Analysis: The credit was available with the assessee during August 1997 and was made to lapse only from 01.09.1997 when Notification No. 43/97-CE (NT) came into effect. Since the lapse was prospective, the availment of credit in August 1997 could not be treated as irregular.
Conclusion: The Modvat credit of Rs. 1,24,027.67 availed during August 1997 was admissible and the demand on that count failed.
Issue (ii): Whether the demand for short payment of duty for September 1997 to March 1998 was sustainable in view of the assessee's entitlement to abatements and the setting aside of the capacity-fixation order.
Analysis: The record showed that the assessee was functioning under Rule 96ZP(1), had filed returns on that basis, and had also made the relevant declaration. The assessee was therefore entitled to abatements for periods of closure under Rule 96ZP(2). The demand based on the annual capacity fixation could not survive because the order fixing capacity was later set aside and the departmental challenge failed up to the Supreme Court stage.

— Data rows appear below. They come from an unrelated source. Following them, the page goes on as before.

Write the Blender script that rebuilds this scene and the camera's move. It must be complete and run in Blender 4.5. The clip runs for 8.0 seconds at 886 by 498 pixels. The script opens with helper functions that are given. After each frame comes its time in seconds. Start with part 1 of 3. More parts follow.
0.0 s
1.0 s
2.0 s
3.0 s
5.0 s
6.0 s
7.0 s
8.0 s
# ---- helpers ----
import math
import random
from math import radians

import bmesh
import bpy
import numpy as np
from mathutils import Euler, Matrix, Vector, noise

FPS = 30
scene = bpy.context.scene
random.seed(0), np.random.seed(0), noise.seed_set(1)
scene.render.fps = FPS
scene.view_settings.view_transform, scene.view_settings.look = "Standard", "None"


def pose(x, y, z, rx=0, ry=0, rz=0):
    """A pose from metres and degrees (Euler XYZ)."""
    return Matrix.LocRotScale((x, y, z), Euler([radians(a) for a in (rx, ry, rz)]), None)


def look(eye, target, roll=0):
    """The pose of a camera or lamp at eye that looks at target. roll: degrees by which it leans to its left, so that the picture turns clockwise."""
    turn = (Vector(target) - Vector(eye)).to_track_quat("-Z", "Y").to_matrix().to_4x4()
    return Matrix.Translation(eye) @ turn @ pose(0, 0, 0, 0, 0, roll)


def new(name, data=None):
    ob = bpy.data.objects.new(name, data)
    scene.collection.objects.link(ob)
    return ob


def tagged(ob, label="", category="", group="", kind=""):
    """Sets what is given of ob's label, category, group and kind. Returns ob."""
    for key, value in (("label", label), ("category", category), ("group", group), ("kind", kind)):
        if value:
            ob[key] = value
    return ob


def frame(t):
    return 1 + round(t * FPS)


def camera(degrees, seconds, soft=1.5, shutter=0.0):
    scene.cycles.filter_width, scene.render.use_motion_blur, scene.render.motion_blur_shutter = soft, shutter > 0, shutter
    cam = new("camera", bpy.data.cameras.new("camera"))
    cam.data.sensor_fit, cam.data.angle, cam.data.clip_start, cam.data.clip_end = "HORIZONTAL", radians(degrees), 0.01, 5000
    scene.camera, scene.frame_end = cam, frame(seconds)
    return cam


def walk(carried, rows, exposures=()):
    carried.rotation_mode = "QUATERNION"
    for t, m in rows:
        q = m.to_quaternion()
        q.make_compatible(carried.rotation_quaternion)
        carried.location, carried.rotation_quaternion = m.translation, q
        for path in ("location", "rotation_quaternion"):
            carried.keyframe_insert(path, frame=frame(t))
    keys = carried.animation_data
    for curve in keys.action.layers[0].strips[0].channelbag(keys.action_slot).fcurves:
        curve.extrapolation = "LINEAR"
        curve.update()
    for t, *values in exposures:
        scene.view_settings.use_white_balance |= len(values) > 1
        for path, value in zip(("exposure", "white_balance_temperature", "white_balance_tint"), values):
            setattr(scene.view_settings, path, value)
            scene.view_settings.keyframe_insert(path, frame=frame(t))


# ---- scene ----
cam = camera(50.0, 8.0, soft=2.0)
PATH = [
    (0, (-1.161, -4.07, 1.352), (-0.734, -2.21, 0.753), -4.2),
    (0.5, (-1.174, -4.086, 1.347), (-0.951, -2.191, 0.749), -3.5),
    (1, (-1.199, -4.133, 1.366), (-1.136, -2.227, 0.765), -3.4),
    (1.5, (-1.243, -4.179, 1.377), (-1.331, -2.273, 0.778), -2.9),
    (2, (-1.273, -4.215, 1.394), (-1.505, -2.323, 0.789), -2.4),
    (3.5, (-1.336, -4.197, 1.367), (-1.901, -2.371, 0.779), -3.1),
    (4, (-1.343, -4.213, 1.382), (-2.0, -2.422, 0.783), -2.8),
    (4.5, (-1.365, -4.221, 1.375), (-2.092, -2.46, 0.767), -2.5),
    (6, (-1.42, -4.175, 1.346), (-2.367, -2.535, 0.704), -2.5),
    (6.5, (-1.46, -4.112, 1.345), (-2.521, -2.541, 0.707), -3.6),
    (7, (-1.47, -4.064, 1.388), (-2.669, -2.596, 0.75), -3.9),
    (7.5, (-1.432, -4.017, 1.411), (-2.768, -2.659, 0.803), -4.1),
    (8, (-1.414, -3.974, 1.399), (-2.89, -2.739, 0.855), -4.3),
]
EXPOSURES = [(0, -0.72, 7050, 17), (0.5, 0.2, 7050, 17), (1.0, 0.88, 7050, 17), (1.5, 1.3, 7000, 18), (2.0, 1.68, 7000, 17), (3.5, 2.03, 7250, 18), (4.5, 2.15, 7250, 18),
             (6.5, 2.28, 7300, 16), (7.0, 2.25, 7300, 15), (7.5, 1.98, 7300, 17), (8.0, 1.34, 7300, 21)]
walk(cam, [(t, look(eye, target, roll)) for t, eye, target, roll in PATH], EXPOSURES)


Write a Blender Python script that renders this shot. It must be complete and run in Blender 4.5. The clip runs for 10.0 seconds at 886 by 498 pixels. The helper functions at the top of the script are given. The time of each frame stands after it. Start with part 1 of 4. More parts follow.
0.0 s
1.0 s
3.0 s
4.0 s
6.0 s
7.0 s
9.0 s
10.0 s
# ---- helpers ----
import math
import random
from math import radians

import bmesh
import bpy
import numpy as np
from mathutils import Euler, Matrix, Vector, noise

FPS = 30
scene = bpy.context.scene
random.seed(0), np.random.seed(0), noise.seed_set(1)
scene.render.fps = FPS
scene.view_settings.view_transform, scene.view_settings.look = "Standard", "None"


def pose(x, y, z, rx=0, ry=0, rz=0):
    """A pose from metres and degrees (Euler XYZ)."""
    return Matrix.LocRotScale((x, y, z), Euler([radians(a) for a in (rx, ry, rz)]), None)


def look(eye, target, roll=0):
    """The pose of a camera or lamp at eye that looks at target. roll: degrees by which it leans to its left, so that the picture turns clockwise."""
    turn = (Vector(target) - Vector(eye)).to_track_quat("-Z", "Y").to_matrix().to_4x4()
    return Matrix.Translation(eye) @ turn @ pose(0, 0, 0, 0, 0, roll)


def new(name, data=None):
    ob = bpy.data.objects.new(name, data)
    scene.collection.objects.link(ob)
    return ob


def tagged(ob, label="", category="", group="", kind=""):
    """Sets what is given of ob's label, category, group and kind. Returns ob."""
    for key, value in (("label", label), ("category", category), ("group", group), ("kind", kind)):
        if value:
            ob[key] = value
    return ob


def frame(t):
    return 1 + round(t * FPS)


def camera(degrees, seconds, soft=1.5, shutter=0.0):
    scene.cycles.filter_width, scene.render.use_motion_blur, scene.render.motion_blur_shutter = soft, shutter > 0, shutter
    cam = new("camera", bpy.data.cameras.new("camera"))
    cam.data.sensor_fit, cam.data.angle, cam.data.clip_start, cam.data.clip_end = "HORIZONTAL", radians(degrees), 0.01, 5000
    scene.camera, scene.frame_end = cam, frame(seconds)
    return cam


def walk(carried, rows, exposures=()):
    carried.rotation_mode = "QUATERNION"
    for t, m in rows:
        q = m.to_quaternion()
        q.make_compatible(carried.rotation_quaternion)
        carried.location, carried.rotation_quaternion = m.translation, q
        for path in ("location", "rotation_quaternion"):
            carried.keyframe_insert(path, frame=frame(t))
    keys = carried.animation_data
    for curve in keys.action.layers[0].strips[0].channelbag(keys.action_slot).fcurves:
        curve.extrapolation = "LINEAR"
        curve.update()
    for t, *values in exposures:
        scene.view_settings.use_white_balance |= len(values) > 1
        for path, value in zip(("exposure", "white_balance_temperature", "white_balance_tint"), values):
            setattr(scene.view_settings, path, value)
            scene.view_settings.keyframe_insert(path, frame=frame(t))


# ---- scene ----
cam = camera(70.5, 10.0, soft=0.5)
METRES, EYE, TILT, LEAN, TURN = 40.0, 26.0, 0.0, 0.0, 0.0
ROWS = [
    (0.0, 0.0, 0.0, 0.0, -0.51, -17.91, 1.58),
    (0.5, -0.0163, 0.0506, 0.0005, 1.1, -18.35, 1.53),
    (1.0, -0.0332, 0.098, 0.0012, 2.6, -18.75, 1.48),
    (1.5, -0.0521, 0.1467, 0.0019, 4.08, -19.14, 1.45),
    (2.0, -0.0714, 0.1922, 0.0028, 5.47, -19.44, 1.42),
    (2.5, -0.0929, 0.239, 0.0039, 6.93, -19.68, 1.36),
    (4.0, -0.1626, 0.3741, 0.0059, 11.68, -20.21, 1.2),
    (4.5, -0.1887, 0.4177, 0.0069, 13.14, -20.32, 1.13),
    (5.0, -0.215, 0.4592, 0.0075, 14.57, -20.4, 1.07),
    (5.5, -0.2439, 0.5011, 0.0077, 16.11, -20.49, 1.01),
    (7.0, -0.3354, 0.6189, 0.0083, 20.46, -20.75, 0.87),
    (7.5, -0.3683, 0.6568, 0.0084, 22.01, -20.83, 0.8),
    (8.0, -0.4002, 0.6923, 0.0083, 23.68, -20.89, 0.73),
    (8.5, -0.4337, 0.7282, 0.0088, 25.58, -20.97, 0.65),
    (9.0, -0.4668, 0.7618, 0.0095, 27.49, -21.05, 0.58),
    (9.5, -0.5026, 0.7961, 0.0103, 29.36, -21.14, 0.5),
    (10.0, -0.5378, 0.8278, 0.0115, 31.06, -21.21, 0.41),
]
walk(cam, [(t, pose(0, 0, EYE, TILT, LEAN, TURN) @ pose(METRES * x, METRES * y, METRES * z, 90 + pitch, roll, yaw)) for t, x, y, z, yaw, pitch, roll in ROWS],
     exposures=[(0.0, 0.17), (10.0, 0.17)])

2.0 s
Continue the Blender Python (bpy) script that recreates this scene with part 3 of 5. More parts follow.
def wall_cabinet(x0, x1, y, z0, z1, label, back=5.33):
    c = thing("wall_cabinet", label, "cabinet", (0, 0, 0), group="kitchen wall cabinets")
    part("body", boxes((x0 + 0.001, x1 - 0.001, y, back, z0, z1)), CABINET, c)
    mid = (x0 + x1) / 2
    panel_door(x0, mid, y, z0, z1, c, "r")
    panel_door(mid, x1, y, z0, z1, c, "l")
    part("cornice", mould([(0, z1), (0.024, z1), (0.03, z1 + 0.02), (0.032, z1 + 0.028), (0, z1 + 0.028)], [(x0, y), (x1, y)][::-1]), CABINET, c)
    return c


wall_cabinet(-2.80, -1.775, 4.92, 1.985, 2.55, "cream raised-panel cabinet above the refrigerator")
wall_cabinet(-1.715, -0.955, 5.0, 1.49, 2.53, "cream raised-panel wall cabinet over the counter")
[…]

In that view, the duty demand and the associated penalty were unsustainable.
Conclusion: The demand of Rs. 5,10,756/- was not sustainable, and the penalty also could not stand.
Final Conclusion: The duty demand and penalty were set aside, and the appeal succeeded with consequential relief in accordance with law.
Ratio Decidendi: Where a levy or credit restriction operates prospectively and the assessee is otherwise entitled to abatement under the applicable compounded levy scheme, a demand cannot be sustained on a contrary retrospective assumption or on a capacity-fixation order that has been set aside.